Short task. Begin at the top of the records below and return each line exactly through the line with "RAIL_H = 1.0". Skip pictures.

↓↓↓

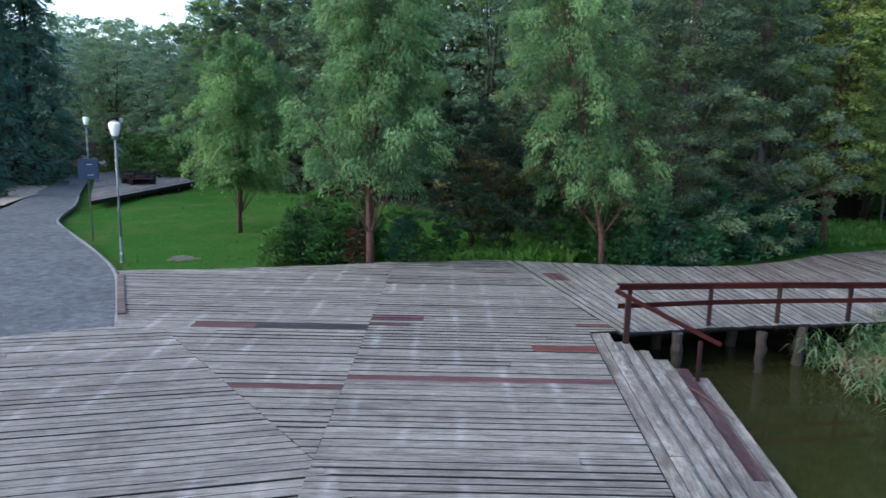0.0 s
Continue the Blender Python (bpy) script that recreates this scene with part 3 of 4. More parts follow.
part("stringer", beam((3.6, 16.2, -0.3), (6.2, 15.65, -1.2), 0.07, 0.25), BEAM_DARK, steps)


# ---- railings ----
RAIL_H = 1.0


def railing(name, points, label, overhang=0.35, cap=RAIL_RED, rise=()):
    ob = empty(name, label=label, category="railing", kind="structure")
    points = [Vector((*p, 0.0)) for p in points]
    tops = [RAIL_H + (rise[i] if i < len(rise) else 0.0) for i in range(len(points))]
    for p, up in zip(points, tops):
        part("post", box(0.09, 0.09, up + 0.18, (p.x, p.y, (up - 0.18 - 0.045) / 2), 0.008), POST_BROWN, ob)
    for i, (a, b) in enumerate(zip(points, points[1:])):
        way = (b - a).normalized()
        ha, hb = (Vector((0, 0, h - 0.022 + 0.003 * (i % 2))) for h in tops[i : i + 2])
        la, lb = (Vector((0, 0, 0.55 + (h - RAIL_H) * 0.6)) for h in tops[i : i + 2])
        start = -way * overhang if i == 0 else Vector()
        side = way.cross(Vector((0, 0, 1))) * 0.02
        sag = Vector((0, 0, 0.075))
        part("top_rail", beam(a + start + ha + side, b + hb + side, 0.13, 0.045), cap, ob)
        part("rail_board", beam(a + start + ha - sag + side * 3.1, b + hb - sag + side * 3.1, 0.03, 0.1), RAIL_RED, ob)
        part("mid_rail", beam(a + start + la + side * 3, b + lb + side * 3, 0.03, 0.12), RAIL_RED, ob)
    return ob


WALK_POSTS = [(4.45, 16.3), (6.66, 17.05), (8.53, 17.4), (10.5, 17.7), (12.32, 18.0), (15.15, 19.2), (18.5, 20.95), (20.65, 21.85), (23.6, 23.25), (27.2, 22.95), (29.7, 22.35), (32.9, 22.25), (35.1, 21.6), (38.2, 21.35), (40.6, 21.2), (43.6, 21.0)]
railing("railing", WALK_POSTS, "red-brown painted timber railing along the boardwalk", rise=(0.2, 0.08, 0.06, 0.03))

stair_rail = empty("stair_railing", label="sloping red-brown handrail beside the steps, split at its end", category="railing", kind="structure")
part("handrail", beam((4.02, 15.98, 1.08), (6.36, 15.45, -0.02), 0.05, 0.1), RAIL_RED, stair_rail)
part("post", box(0.13, 0.1, 1.15, (4.36, 16.06, 0.3), 0.008), POST_BROWN, stair_rail)
part("post", box(0.08, 0.08, 1.05, (5.93, 15.55, -0.5), 0.006), POST_BROWN, stair_rail)

pier_rail = railing("pier_railing", [(3.2, 5.68), (5.65, 5.88), (5.5, 4.0), (5.6, -0.5), (5.66, -3.0), (5.5, -5.6), (5.35, -8.2)], "red-brown timber railing round the pier, cap greyed for sky reflection", 0.1, RAIL_TOP)

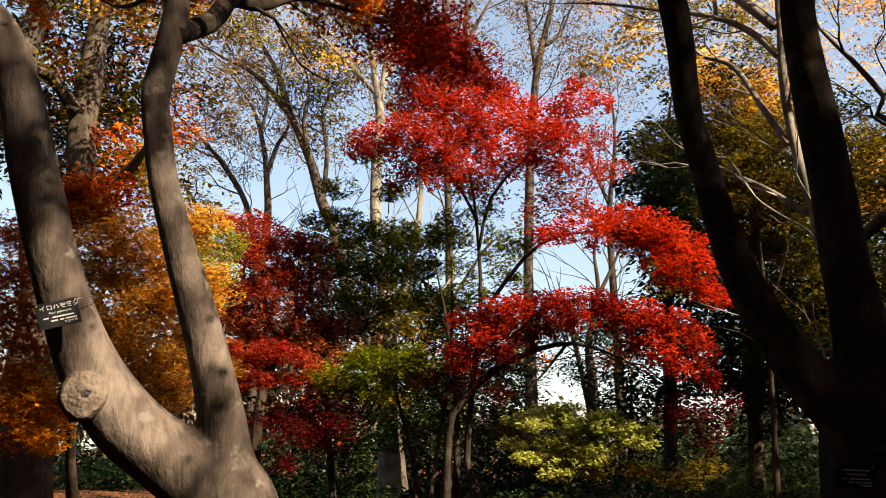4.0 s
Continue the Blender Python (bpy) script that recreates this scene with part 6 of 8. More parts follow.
crown(maple_r, sk_maple_r, [(3.42, 5.53, 6.40, 0.234), (3.23, 5.64, 6.35, 0.175), (3.78, 5.29, 6.82, 0.363), (4.03, 5.10, 6.85, 0.303), (3.54, 5.45, 6.54, 0.237)], "crimson", size=0.06, cover=0.51, spray=0.2, label='dark sparse leaves', seed=194, shape='trident')
crown(maple_r, sk_maple_r, [(3.94, 6.96, 4.25, 0.304), (4.04, 6.90, 3.95, 0.301), (3.90, 6.98, 3.70, 0.239), (3.53, 7.18, 2.52, 0.290), (4.03, 6.91, 4.34, 0.244)], "olive", size=0.07, cover=1.4, spray=0.26, label='olive-green leaves', seed=195)

# ---------------------------------------------------------------- the scarlet maple on the edge of the bed
scarlet_maple = thing("maple_tree", 0.03, 12.50, 0, "scarlet maple with slender dark stems and layered sprays", "tree", "tall trees behind")
limbs = []
limbs.append(("stem", [(0.03, 12.50, -0.06, 0.097), (0.03, 12.50, 0.25, 0.082), (0.05, 12.30, 1.32, 0.065), (0.14, 12.19, 2.00, 0.061), (0.42, 12.11, 2.36, 0.056), (0.83, 12.00, 2.68, 0.052), (1.42, 11.84, 2.94, 0.047), (1.99, 11.66, 3.00, 0.038), (2.60, 11.42, 2.74, 0.025), (3.10, 11.18, 2.36, 0.012)]))
limbs.append(("stem", [(0.41, 12.39, -0.06, 0.107), (0.41, 12.39, 0.25, 0.090), (0.50, 12.41, 0.80, 0.078), (0.36, 12.44, 1.31, 0.057), (0.43, 12.46, 2.19, 0.049), (0.56, 12.49, 3.27, 0.041), (0.61, 12.52, 4.20, 0.037), (0.51, 12.56, 5.66, 0.033), (0.34, 12.60, 6.57, 0.019)]))
limbs.append(("stem", [(0.14, 12.60, -0.06, 0.076), (0.14, 12.60, 0.25, 0.064), (0.22, 12.73, 1.49, 0.054), (0.19, 12.81, 2.39, 0.046), (0.06, 12.91, 3.52, 0.038), (-0.13, 13.00, 4.50, 0.024)]))
limbs.append(("limb", [(0.56, 12.49, 3.45, 0.036), (1.05, 12.27, 4.15, 0.032), (1.57, 12.05, 4.65, 0.027), (2.25, 11.79, 4.76, 0.022), (3.10, 11.39, 4.57, 0.013)]))
limbs.append(("limb", [(0.59, 12.49, 4.67, 0.028), (0.79, 12.31, 5.48, 0.028), (1.34, 12.10, 6.08, 0.023), (2.04, 11.83, 6.55, 0.014)]))
limbs.append(("limb", [(0.57, 12.49, 5.15, 0.028), (0.15, 12.50, 5.94, 0.024), (-0.42, 12.49, 6.43, 0.019), (-0.89, 12.47, 6.62, 0.014)]))
limbs.append(("limb", [(0.89, 12.17, 2.69, 0.035), (1.36, 11.96, 3.46, 0.031), (2.11, 11.70, 3.68, 0.026), (2.87, 11.37, 3.36, 0.017), (3.35, 11.11, 2.91, 0.012)]))
limbs.append(("limb", [(1.86, 11.86, 3.01, 0.026), (1.49, 11.79, 2.57, 0.017), (1.23, 11.74, 2.31, 0.013)]))
limbs.append(("limb", [(0.36, 12.39, 2.18, 0.031), (0.05, 12.16, 2.61, 0.022), (-0.29, 12.00, 2.50, 0.013)]))
sk_scarlet_maple = wood(scarlet_maple, limbs, BARK_THIN, 8, 0.3, 0.04)
scarlet_maple["group"] = "maples round the bed"

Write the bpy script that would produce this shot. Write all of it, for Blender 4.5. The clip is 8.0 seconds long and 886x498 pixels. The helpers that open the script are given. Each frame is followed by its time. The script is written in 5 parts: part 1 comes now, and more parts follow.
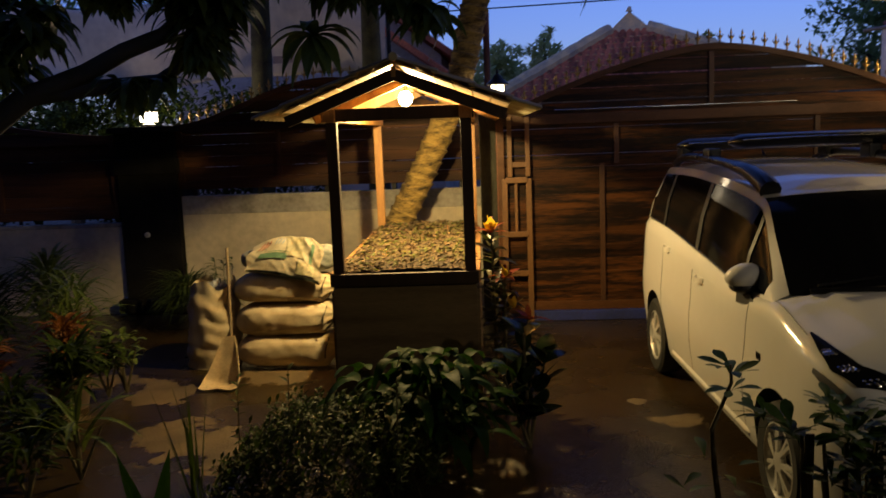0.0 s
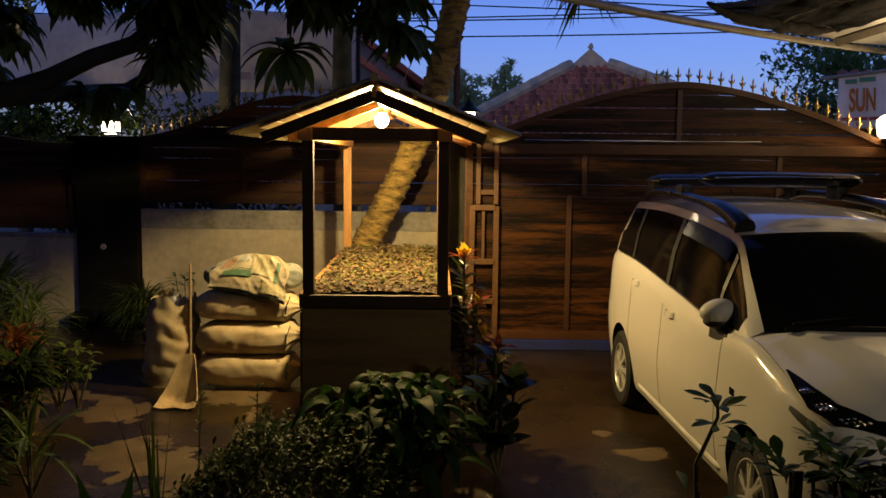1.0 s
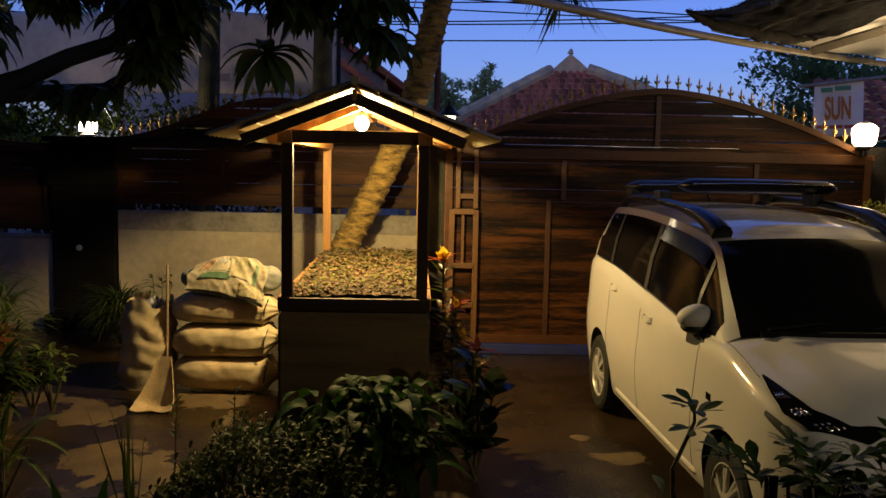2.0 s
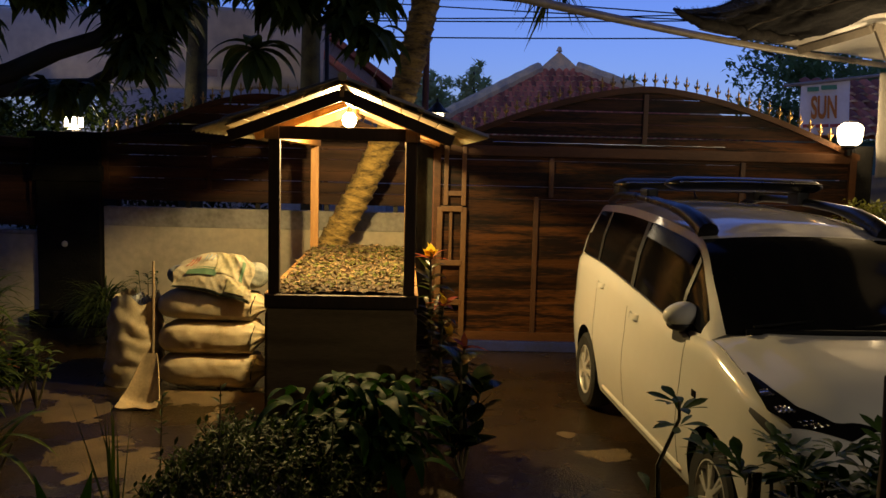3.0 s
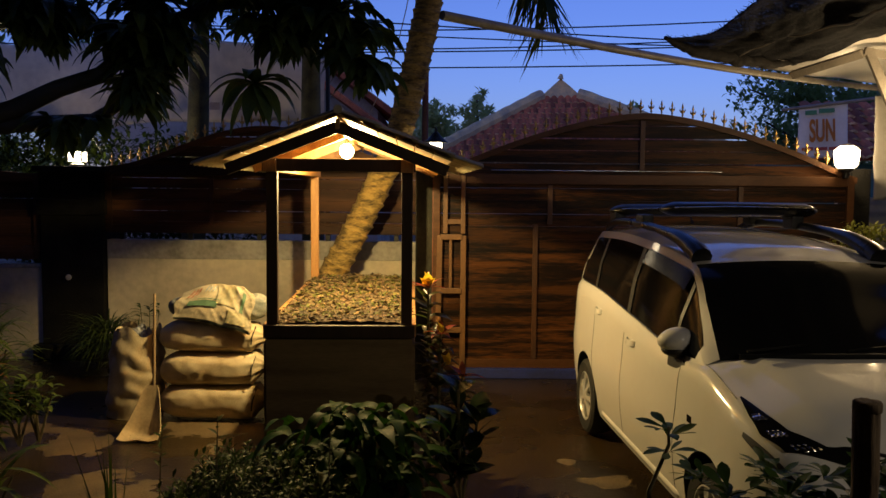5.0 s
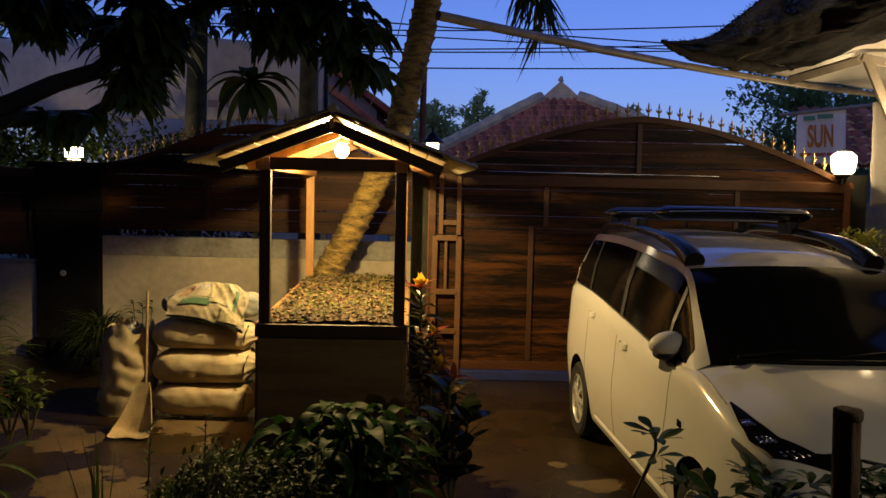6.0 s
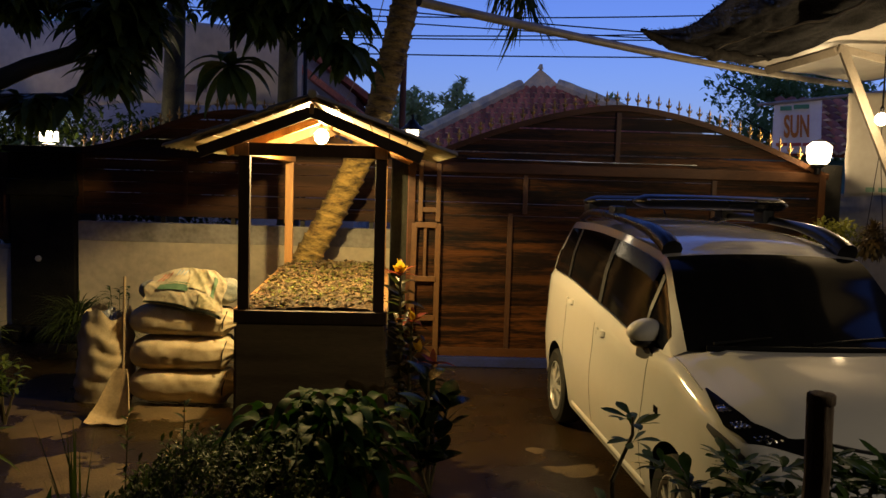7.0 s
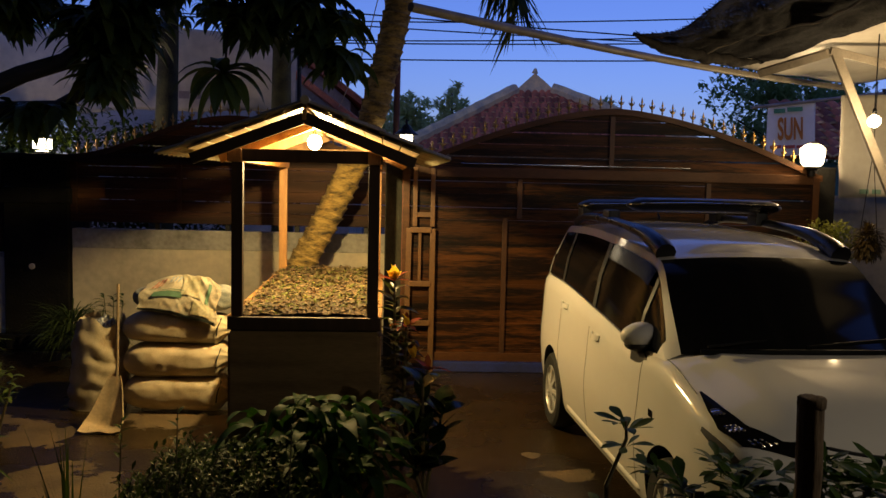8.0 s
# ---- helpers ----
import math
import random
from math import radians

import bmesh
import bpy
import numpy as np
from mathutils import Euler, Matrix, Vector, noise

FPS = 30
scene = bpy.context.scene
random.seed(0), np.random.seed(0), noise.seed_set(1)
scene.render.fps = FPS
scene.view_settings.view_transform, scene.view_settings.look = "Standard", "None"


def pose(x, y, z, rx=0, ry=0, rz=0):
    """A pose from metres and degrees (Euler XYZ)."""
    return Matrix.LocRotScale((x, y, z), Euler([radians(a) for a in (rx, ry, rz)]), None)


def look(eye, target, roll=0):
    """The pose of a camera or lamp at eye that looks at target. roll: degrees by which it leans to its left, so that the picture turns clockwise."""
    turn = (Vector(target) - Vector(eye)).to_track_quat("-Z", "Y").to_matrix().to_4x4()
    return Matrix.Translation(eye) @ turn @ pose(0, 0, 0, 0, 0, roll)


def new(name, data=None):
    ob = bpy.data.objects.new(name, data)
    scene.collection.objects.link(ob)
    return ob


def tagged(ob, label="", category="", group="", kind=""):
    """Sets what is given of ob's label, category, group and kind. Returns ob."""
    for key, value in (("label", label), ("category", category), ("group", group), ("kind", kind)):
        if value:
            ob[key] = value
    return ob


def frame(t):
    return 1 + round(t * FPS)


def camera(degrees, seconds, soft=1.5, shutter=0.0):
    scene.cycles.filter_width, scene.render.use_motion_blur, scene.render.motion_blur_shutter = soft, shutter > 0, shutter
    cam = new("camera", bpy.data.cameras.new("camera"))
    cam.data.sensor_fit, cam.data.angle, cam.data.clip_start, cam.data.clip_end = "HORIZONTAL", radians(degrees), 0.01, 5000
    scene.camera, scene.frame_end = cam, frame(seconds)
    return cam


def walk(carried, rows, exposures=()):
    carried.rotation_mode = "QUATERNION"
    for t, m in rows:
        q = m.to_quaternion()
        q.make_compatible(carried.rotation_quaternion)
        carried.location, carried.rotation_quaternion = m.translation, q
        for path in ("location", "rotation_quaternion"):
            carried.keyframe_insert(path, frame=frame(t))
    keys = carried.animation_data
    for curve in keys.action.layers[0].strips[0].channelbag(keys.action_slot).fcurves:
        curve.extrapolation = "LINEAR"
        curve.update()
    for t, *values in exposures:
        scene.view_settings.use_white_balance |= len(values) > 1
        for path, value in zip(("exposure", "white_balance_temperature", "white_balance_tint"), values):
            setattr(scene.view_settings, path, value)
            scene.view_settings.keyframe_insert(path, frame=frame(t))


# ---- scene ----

↑↑↑

Correct output.
0.0 s
Continue the Blender Python (bpy) script that recreates this scene with part 3 of 4. More parts follow.
part("stringer", beam((3.6, 16.2, -0.3), (6.2, 15.65, -1.2), 0.07, 0.25), BEAM_DARK, steps)


# ---- railings ----
RAIL_H = 1.0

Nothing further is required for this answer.